Like so much of Walt Whitman's 'Song of Myself,' this chapter has a wonderful sense of the sacred tumult of life. He is especially meditating upon how all of life and the ages of the past "trillions of winters and summers" has led up to this moment, to this scintillating instant.

And it is in the present moment that he discovers himself resting upon the crest of the wave of eternity:

Long was I hugged close -- long and long.
Immense have been the preparations for me...

Whitman isn't interested in some sort of religious idea of perfection. For him, what is important is to inhabit the present ("That which fills its period and place is equal to any.") and to recognize in the present (and in yourself) the fulfillment of eons ("I am an acme of things accomplished...").

Yet, in the messy and sometimes "murderous" fullness of the present, nothing is static. The present continuously flows into the future: "...I am the encloser of things to be," "...and still I mount and mount."

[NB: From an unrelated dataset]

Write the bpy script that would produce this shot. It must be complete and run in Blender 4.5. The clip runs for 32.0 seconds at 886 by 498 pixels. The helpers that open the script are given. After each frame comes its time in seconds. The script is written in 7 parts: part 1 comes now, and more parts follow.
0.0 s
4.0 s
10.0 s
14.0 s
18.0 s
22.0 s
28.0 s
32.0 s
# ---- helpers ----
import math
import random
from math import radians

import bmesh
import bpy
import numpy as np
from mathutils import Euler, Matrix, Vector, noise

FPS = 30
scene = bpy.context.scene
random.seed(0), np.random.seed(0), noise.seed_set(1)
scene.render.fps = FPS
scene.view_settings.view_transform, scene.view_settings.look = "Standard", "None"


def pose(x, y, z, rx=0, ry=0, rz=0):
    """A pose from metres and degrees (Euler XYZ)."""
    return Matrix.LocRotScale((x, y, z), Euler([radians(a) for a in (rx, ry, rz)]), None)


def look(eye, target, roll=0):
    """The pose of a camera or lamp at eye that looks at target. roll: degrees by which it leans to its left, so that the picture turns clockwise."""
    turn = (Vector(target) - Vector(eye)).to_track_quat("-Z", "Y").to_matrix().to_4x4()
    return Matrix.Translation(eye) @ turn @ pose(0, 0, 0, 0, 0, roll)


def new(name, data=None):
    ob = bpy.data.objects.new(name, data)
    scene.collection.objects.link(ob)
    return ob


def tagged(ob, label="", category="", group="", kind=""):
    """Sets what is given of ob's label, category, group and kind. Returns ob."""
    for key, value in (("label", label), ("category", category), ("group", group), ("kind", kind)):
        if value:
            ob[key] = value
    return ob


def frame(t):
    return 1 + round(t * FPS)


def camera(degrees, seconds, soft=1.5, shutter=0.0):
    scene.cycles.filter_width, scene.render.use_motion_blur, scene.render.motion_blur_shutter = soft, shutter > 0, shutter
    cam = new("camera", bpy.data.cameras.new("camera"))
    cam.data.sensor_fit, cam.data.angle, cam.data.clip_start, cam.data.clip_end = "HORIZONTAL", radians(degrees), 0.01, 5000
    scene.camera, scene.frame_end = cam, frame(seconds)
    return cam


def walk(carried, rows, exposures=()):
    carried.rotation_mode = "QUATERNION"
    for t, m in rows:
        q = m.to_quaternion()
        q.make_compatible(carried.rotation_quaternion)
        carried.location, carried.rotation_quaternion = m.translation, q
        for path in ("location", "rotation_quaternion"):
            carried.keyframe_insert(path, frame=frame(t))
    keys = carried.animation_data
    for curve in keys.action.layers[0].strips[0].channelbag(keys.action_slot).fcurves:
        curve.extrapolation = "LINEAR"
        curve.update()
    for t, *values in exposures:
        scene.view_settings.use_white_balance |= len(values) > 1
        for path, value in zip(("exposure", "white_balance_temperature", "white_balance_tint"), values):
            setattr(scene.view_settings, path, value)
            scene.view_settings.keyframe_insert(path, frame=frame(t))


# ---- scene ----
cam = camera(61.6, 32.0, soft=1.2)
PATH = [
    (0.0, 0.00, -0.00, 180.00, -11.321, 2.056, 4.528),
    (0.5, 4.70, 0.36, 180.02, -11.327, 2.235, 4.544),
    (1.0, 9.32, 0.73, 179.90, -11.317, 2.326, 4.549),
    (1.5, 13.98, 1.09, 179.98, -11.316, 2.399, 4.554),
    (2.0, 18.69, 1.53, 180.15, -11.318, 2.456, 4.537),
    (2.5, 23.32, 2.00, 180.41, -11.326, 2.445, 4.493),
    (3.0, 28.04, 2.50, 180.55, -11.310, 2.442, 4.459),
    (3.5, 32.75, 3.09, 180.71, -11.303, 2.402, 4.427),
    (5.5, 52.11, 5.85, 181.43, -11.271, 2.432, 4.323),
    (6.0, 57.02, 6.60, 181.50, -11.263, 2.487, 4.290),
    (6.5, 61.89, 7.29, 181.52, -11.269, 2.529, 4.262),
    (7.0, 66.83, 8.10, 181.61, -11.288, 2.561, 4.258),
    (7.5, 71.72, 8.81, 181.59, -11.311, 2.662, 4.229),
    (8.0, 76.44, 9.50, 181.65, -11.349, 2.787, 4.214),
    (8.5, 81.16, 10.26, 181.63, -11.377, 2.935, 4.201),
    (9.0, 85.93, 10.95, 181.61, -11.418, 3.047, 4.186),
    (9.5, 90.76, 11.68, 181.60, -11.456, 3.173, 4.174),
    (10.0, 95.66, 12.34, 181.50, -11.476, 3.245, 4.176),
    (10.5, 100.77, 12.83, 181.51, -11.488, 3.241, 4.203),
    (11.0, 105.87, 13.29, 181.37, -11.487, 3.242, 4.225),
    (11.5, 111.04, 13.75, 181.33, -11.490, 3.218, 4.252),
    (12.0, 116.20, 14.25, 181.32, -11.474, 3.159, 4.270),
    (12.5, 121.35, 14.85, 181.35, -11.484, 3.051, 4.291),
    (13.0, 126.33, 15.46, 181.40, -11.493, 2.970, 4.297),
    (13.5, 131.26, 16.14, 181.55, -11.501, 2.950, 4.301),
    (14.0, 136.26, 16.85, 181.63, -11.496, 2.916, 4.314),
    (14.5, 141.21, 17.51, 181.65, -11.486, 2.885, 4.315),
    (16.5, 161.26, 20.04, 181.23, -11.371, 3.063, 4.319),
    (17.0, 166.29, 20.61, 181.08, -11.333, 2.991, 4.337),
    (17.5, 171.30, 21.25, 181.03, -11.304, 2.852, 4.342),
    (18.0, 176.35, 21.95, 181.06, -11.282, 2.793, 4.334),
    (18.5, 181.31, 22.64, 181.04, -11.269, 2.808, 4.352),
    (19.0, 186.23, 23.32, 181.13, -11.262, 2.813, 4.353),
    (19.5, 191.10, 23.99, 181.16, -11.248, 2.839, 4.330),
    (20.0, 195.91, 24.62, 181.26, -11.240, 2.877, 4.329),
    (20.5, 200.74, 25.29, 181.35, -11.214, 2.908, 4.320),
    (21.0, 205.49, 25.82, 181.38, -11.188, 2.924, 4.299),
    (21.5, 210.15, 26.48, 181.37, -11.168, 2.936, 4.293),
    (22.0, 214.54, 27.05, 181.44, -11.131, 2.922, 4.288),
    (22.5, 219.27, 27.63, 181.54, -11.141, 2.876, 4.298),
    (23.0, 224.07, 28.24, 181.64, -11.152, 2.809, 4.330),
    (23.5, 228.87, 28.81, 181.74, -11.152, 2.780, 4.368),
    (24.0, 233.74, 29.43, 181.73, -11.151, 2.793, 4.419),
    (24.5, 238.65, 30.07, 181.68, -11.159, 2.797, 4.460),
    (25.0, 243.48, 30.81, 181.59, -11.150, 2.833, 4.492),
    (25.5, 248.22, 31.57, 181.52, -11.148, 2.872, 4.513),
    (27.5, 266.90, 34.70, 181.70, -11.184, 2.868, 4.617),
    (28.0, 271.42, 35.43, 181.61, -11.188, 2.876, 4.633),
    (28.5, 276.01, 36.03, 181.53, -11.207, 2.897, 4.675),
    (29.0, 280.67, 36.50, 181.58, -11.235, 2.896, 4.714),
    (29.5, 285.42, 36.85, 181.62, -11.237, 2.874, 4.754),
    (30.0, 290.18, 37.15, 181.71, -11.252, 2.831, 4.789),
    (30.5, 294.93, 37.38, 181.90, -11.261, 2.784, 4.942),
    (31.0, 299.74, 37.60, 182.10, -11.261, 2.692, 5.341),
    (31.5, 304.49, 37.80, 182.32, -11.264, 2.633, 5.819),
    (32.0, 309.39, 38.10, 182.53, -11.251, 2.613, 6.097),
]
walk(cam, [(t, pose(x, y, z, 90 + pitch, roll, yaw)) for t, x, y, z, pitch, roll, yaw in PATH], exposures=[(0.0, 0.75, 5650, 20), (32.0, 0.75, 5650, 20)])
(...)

Whitman comes to a profound realization when he sees back to "the huge first Nothing," and proclaims, "I know I was even there." He is not talking about some ancient event that he was present for in an historical sense. He is recognizing a fundamental truth of reality, that all of life and form is given birth from a living Void or Womb... and his awareness was there, and is still there now. In other words, he has discovered and is shouting out the realization that awareness precedes the world of physicality and form and time. That line, "I see the huge first Nothing, I know I was even there," sounds startlingly like the Buddhist koan or instruction to 'discover your original face before you were born,' guidance that can lead the practitioner to discover Nirvana or the Nothingness that is the true foundation of reality.

In this mighty vision of reality, Whitman continuously asserts that everything has led up to the immensity of the present moment, and to the vastness of the one who inhabits it -- his very own Self. "All forces have been steadily employed to complete and delight me." And he can honestly proclaim, "Now on this spot I stand with my robust soul."